> **EXERCISE DETAILS**
Write the lines out again, from the top of the material to the line containing "0))), M_BASEJOINT, apron)", pictures excluded.
>> Begin COLLECTED DATA
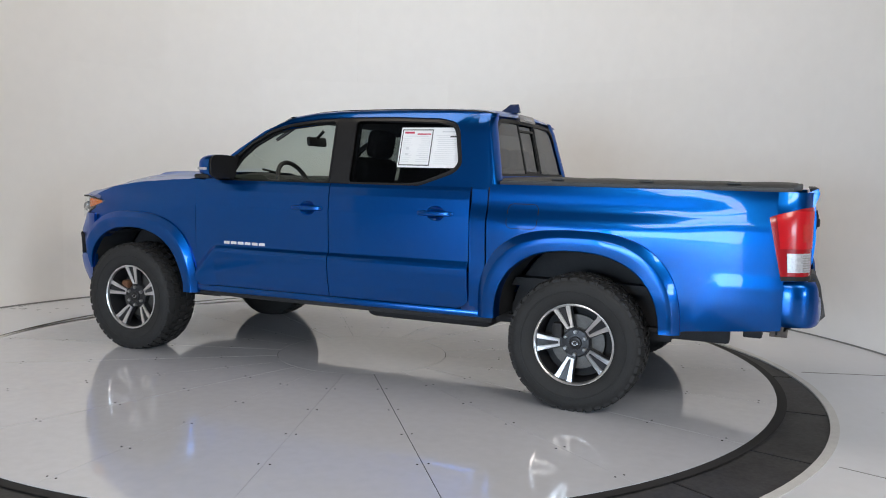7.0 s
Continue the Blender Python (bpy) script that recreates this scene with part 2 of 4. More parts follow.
for a, r0, r1 in ((-69, 2.82, 3.75), (-139, 3.2, 4.9), (112, 3.1, 4.9), (-103, 3.05, 4.2), (168, 3.3, 6.0)):
    c, s, m = math.cos(radians(a)), math.sin(radians(a)), (r0 + r1) / 2
    part("floor_joint", box(m * c, m * s, floor_z + 0.0005, r1 - r0, 0.006, 0.003, m=pose(0, 0, 0, 0, 0, a + (7 if a == -69 else 0))), M_BASEJOINT, apron)

# the curved wall: two rows of sheets with staggered joints, open towards the camera
WC, WR, WH, WJ = (-0.42, 0.02), 3.96, 3.55, 2.29
SHEETS = [(max(-121.0, k), min(121.0, k + 30.0), floor_z, WJ - 0.0001) for k in [14.4 + 30 * i for i in range(-5, 4)]] + [(max(-121.0, k), min(121.0, k + 30.0), WJ + 0.0001, WH) for k in [-0.8 + 30 * i for i in range(-5, 5)]]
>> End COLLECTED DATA
> **SOLUTION TO THIS TASK**
7.0 s
Continue the Blender Python (bpy) script that recreates this scene with part 2 of 4. More parts follow.
for a, r0, r1 in ((-69, 2.82, 3.75), (-139, 3.2, 4.9), (112, 3.1, 4.9), (-103, 3.05, 4.2), (168, 3.3, 6.0)):
    c, s, m = math.cos(radians(a)), math.sin(radians(a)), (r0 + r1) / 2
    part("floor_joint", box(m * c, m * s, floor_z + 0.0005, r1 - r0, 0.006, 0.003, m=pose(0, 0, 0, 0, 0, a + (7 if a == -69 else 0))), M_BASEJOINT, apron)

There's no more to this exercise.